On 15 August the monitor returned to the Dover Patrol, the first of the 18-inch monitors to re-enter service. She had a new commanding officer, Commander S.B. Boyd-Richardson. The rest of August and most of September she saw no action.
In cooperation with Allied forces attacking on the coast of Belgium, the monitors were used on a protracted shore bombardment. In the night of 27/28 September, the seven monitors available to the Patrol bombarded targets near Ostend and Zeebruge, using their sub-calibre (smaller) guns, to trick the Germans into thinking that a night landing by Allied forces might be made there (following the earlier Ostend and Zeebrugge Raids in April).
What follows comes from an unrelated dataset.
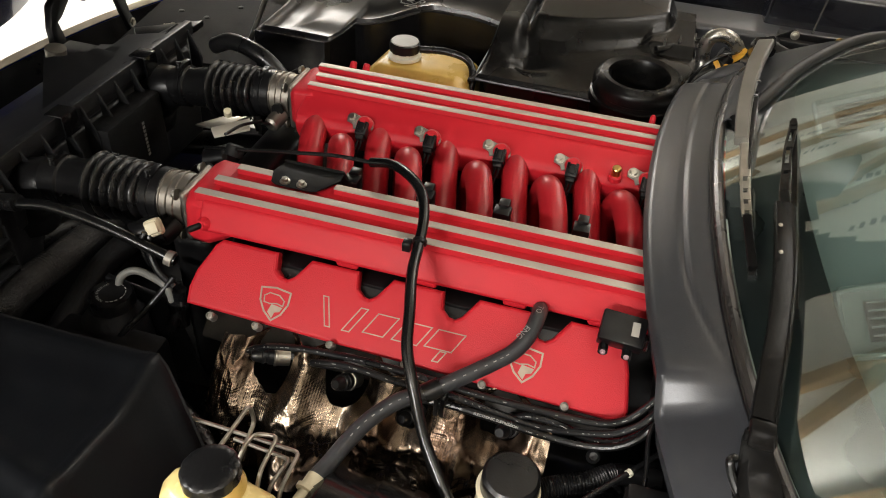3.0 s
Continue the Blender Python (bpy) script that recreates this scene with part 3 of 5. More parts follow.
# ---- tubes and hoses over the engine ----
vac = thing("vacuum_tube", (-0.03, -0.2, 0.78), "glossy black vacuum tube tied to the plenum", "tube")
part("tube", tube([(-0.150, -0.052, 0.786), (-0.118, -0.062, 0.797), (-0.084, -0.092, 0.808), (-0.053, -0.128, 0.810), (-0.037, -0.165, 0.801), (-0.031, -0.202, 0.786), (-0.025, -0.25, 0.776), (-0.012, -0.300, 0.758), (-0.003, -0.335, 0.737), (0.014, -0.365, 0.712), (0.040, -0.400, 0.668), (0.065, -0.425, 0.641), (0.087, -0.445, 0.622), (0.105, -0.458, 0.595)], 0.0072, 16), TUBE, vac)
part("cable", tube([(-0.415, -0.06, 0.756), (-0.348, -0.06, 0.767), (-0.282, -0.06, 0.778), (-0.21, -0.052, 0.784), (-0.150, -0.052, 0.786)], 0.0030, 10), TUBE, vac)
tie = part("cable_tie", lathe([(0, 0.0095), (0.005, 0.0095)], (-0.031, -0.200, 0.787), (0.1, -0.85, -0.3), 20), PLASTIC, vac)
part("tie_head", box(-0.052, -0.040, -0.212, -0.198, 0.772, 0.786, 0.002), PLASTIC, tie)

heater = thing("breather_hose", (0.04, -0.35, 0.70), "dark grey rubber breather hose with pale print", "hose")
hpts = [(0.130, -0.196, 0.712), (0.1345, -0.213, 0.730), (0.134, -0.238, 0.738), (0.129, -0.262, 0.729), (0.116, -0.281, 0.716), (0.096, -0.298, 0.707), (0.062, -0.326, 0.697), (0.028, -0.352, 0.687), (0.000, -0.372, 0.684), (-0.025, -0.402, 0.676), (-0.040, -0.437, 0.671), (-0.049, -0.466, 0.668), (-0.056, -0.487, 0.667)]
part("hose", tube(hpts, 0.0098, 18), HOSE, heater)
part("joiner", lathe([(0, 0.0118), (0.022, 0.0118)], (0.042, -0.341, 0.691), (-0.72, -0.55, -0.25), 20), RUBBER, heater)
hp = smooth_path(hpts, 10)
marks = []
for i in range(44, len(hp) - 20, 3):
    p, d = hp[i], (hp[i + 1] - hp[i - 1]).normalized()
    n = Vector((0, -0.65, 0.76))
    n = (n - d * n.dot(d)).normalized()
    s = d.cross(n)
    bm = bmesh.new()
    L = 0.0012 + 0.0016 * ((i * 5) % 3) / 2
    bm.faces.new([bm.verts.new(p + n * 0.0101 + d * a * L + s * b * 0.0006) for a, b in ((-1, -1), (1, -1), (1, 1), (-1, 1))])
    marks.append(bm)
part("print_bar", join(*marks), PALE, heater, "pale printed bars", kind="stuff")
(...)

By dawn the monitors had arranged themselves in three divisions off the West Deep, where they could harass German lines of communication far inland. Wolfe was in Division III with the new-completed coast defence ship HMS Gorgon. Wolfe was anchored parallel to the coastline, and at 0732 opened fire on the railway bridge at Snaeskerke (four miles south of Ostend) at a range of 36,000-yard (32,918 m) away. She therefore fired the heaviest shell from the largest gun at the longest range up to that time, and at the longest range any Royal Navy ship has fired in action. During the rest of the day Wolfe fired fifty-two 18-inch shells out of her supply of sixty at Snaeskerke, all landing close to the target.
For the next two weeks, Wolfe and the other monitors of the patrol kept up an intermittent bombardment of the Belgian coast, interrupted by bad weather or lack of air support for spotting the fall of shot. In Mid-October the Germans evacuated the Belgian coast and the monitors returned to Sheerness when the Armistice was signed. Wolfe paid off on 19 November 1918.
General Wolfe was placed on the sale list by Admiralty order on 7 April 1920. It had been announced on the 6th that she, in company with the other monitors lying at Immingham being tended by care and maintenance parties, would travel singly to the Portsmouth Royal Dockyard to have guns and other useful fittings removed, after which they would then return to the Humber. In December 1920 her 18-inch gun was removed and placed into storage; it was scrapped in 1933. The ship was sold to Messrs. T.W. Ward, Limited on 9 May 1921 and broken up at Hayle in 1923.